Macke Co. of Washington, one of the nation's largest vending businesses, filed suit yesterday against a Baltimore bottling firm that it claims secretly and illegally purchased a large block of Macke's stock.

The suit, filed in U.S. District Court for the District of Columbia, seek to stop Allegheny Beverage Corp. from buying more Macke stock and to force Allegheny divest itself in an orderly manner of stock it already has purchased.

Macke charges that Allegheny, a Pepsi-Cola bottler in Baltimore, secretly bought 10 percent of Macke stock with the help of a Canadian brokerage firm without filing proper notices with the Securities and Exchange Commission. Allegheny already owned 4.8 percent of Macke stock, and the alleged new purchases would give it 15 percent control of the company, Macke charged in the lawsuit.

The suit alleges that Allegheny "enbarked upon an unlawful plan, scheme and course of conduct" to take over the vending firm after Macke officials last April rejected Allegheny's proposal to buy out their controlling interest in the company for $10 million.

Allegheny officials couldn't be reached for comment last night.

The Macke suit also alleges that Allegheny spread "misleading and incomplete reports" about the possibility of the takeover, tried to buy Macke shareholders' stock and established a "warehousing system" to acquire Macke stock. Macke alleges that under that system, the Canadian brokerage firm would buy and hold Macke stock and transfer it to Allegheny when it had controlling interest.

The suit also claims that Allegheny "manipulated the market in Macke stock so as to create the appearance of active and heated trading" which would pressure Macke shareholders to sell their stock at inflated prices.

According to the lawsuit, Allegheny has acquired control of 15 percent of Macke stock, making it the firm's single largest shareholder. Macke alleges that Allegheny failed to disclose this stock acquisition under law or begin a formal tender offer.

The bottler also failed to disclose to Macke shareholders that in 1975 Allegheny was enjoined by a federal judge from violating the antifraud, registration, reporting and proxy laws, the suit alleges.

Macke accused the two firms of placing orders for large blocks of Macke stock with market specialists and then canceling them at the last minute. This would lure other buyers to purchase the stock, they claimed. The Canadian firm then would acquire smaller blocks of about 2,000 to 4,000 shares at prices higher than those in the original order.
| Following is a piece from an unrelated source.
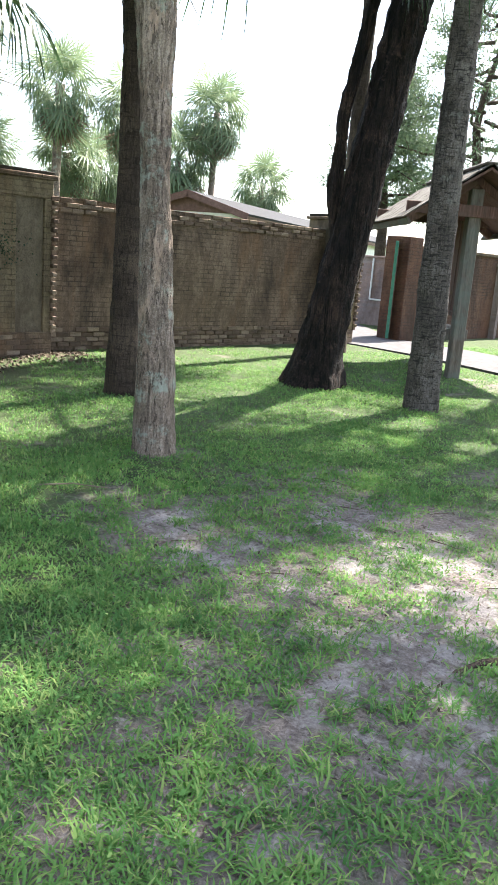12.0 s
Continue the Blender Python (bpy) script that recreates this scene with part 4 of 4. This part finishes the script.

In this way the two firms caused greater-than-usual market activity surrounding the stock and attracted substantial blocks of Macke stock which ordinarily wouldn't be available, Macke alleged.

To support its allegations, Macke said that both the price and volume of trading of its stock have increased drastically since the alleged scheme began about the beginning of April.

On April 1, Macke said its stock sold for $6.37 a share. The price since has risen and was $11.37 as of June 6. For the nine-week period ended March 28, the trading volume for Macke stock was about 317,000 shares, the suit alleges. In the following nine-week period ending June 6, volume had increased to 663,000 shares, according to the lawsuit.

The suit also alleges that the Canadian broker worked with Dean Witter Reynolds Inc. of New York, Burns, Pauli & Co. Inc. of St. Louis and Bache Halsey Stuart Shields Inc. of New York to acquire Macke stock.